One area of great interest to our client was how to manage its reference data—dimensional information used to enrich their facts. While reference data management (RDM) is often treated as an afterthought, at petabyte scale it becomes its own unique engineering challenge beyond the capabilities of traditional RDM tools: how to maintain accuracy and consistency while still processing timely changes across billions of records.

Here, our client's needs were even more complex, since they needed to conduct "what-if" scenarios to examine the broader impact of modifying one or more dimensions on billions of records before deciding whether to finalize it; and they needed to track slowly-changing dimensions and the lineage of any modifications that are committed. Under the legacy framework, even minor changes to reference data cascaded across a host of different systems, and required the assistance of a senior engineer, a task that would be a simple change in any traditional operational data store.

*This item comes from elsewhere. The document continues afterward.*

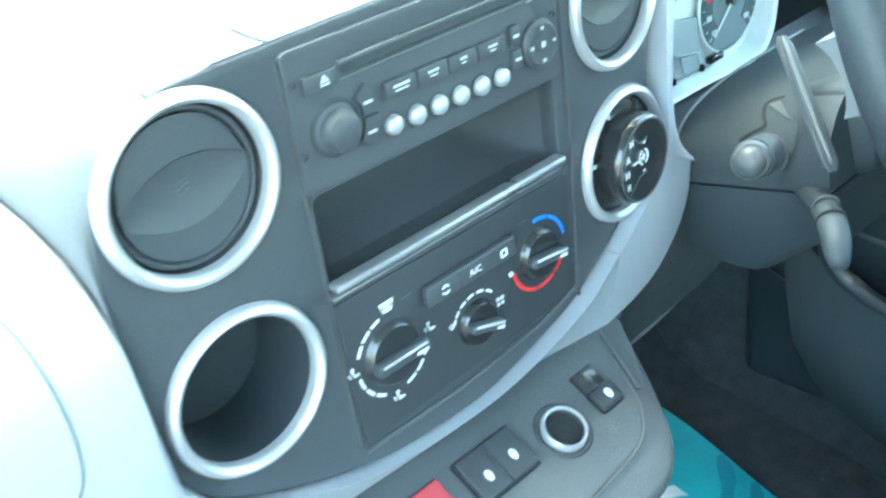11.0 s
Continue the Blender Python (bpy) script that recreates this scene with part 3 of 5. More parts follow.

To meet the company's requirements, the Axis team developed a custom RDM solution using Python, Airflow, and MariaDB that lets even low-level analysts update reference data and examine its impact at scale, all using everyday tools like MS Excel.

Together, the changes to architecture, data models and tooling—along with Axis's mentorship and enablement—democratized access to the development of data products and created an entirely new way to do business. The data teams are now unified under one set of data and code standards—"one true framework to rule them all"—and Axis was able to help the company prioritize and unstick the development backlog with a workable roadmap for the future.